■ SHORT PROBLEM:
Both end lines count: copy exactly from the line that contains "Continue the Blender" to the line that contains "return text(words, x, z, size, y, material, deck, DI, **k)", and only those lines.

***

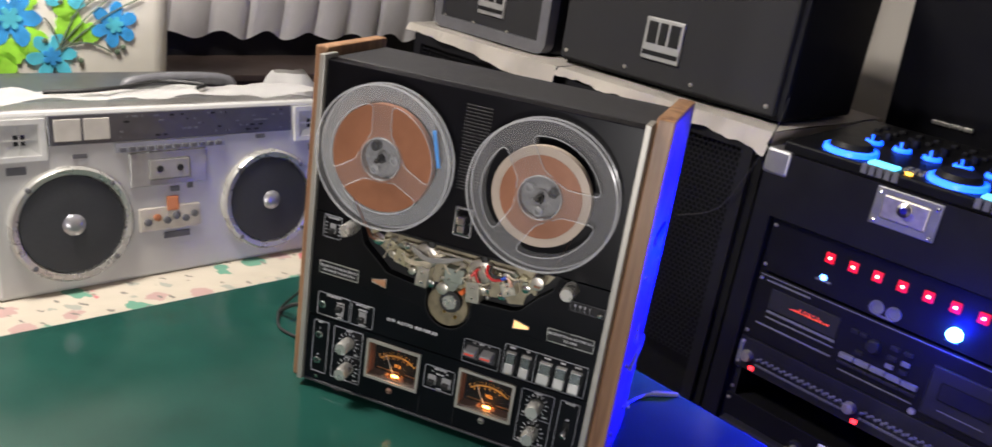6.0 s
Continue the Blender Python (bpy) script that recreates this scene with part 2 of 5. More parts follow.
def dpart(name, bm, material, parent=deck, label="", smooth=False):
    if parent is deck:
        bm.transform(DI)
    return part(name, bm, material, parent, label, smooth)


def dtext(words, x, z, size, y=-0.0006, material=M_WHITE, **k):
    return text(words, x, z, size, y, material, deck, DI, **k)


dpart("cabinet", B(-0.2035, 0.2035, 0.024, 0.160, 0.766, 1.207, bevel=0.003), M_TOPBLK, label="black vinyl-covered cabinet")
for s in (-1, 1):
    xa, xb = sorted((s * 0.2042, s * (0.2255 if s > 0 else 0.2225)))
    dpart("side_panel", B(xa, xb, 0.014, 0.168, 0.7555, 1.2185, bevel=0.0022), M_WOOD, label="walnut-veneered side panel")
    xa, xb = sorted((s * 0.1965, s * 0.2038))
    dpart("trim", B(xa, xb, -0.006, 0.026, 0.7645, 1.2125, bevel=0.001), M_ALU_TRIM, label="satin aluminium edge trim")
for fx in (-0.15, 0.15):
    for fy in (0.02, 0.145):
        dpart("foot", lathe(bmesh.new(), [(0.0, 0), (0.012, 0), (0.011, 0.0105), (0, 0.0105)], (fx, fy, TOP), (0, 0, 1), 20), M_RUBBER, label="black rubber foot")
VUS = ((-0.1043, -0.0262), (0.0283, 0.1050))
VZ0, VZ1 = 0.7992, 0.8560
holes = [(a + 0.003, b - 0.003, VZ0 + 0.003, VZ1 - 0.003) for a, b in VUS]
dpart("upper_panel", B(-0.1962, 0.1962, 0.0, 0.026, 1.0135, 1.2065, bevel=0.001), M_PANEL, label="black enamelled upper front panel")
# outline of the opening for the heads
base = [(-0.130, 1.012), (-0.124, 0.986), (-0.088, 0.9555), (-0.030, 0.9485)]
for k in range(0, 17):
    a = radians(164 + 212 * k / 16)
    base.append((0.000 + 0.0302 * math.cos(a), 0.9345 + 0.0302 * math.sin(a)))
base += [(0.034, 0.9495), (0.084, 0.9520), (0.094, 0.9580), (0.112, 0.9790), (0.128, 0.9930), (0.136, 1.012)]
dpart("middle_panel", prism(bmesh.new(), [(0.1962, 1.012), (0.1962, 0.8655), (-0.1962, 0.8655), (-0.1962, 1.012)] + base, 0.0, 0.012), M_PANEL, label="black enamelled middle front panel")
dpart("lower_panel", plate(bmesh.new(), -0.1962, 0.1962, 0.768, 0.8638, 0.0, 0.012, holes), M_PANEL, label="black enamelled lower front panel")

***

■ REPLY TO THE TASK:
Continue the Blender Python (bpy) script that recreates this scene with part 2 of 5. More parts follow.
def dpart(name, bm, material, parent=deck, label="", smooth=False):
    if parent is deck:
        bm.transform(DI)
    return part(name, bm, material, parent, label, smooth)


def dtext(words, x, z, size, y=-0.0006, material=M_WHITE, **k):
    return text(words, x, z, size, y, material, deck, DI, **k)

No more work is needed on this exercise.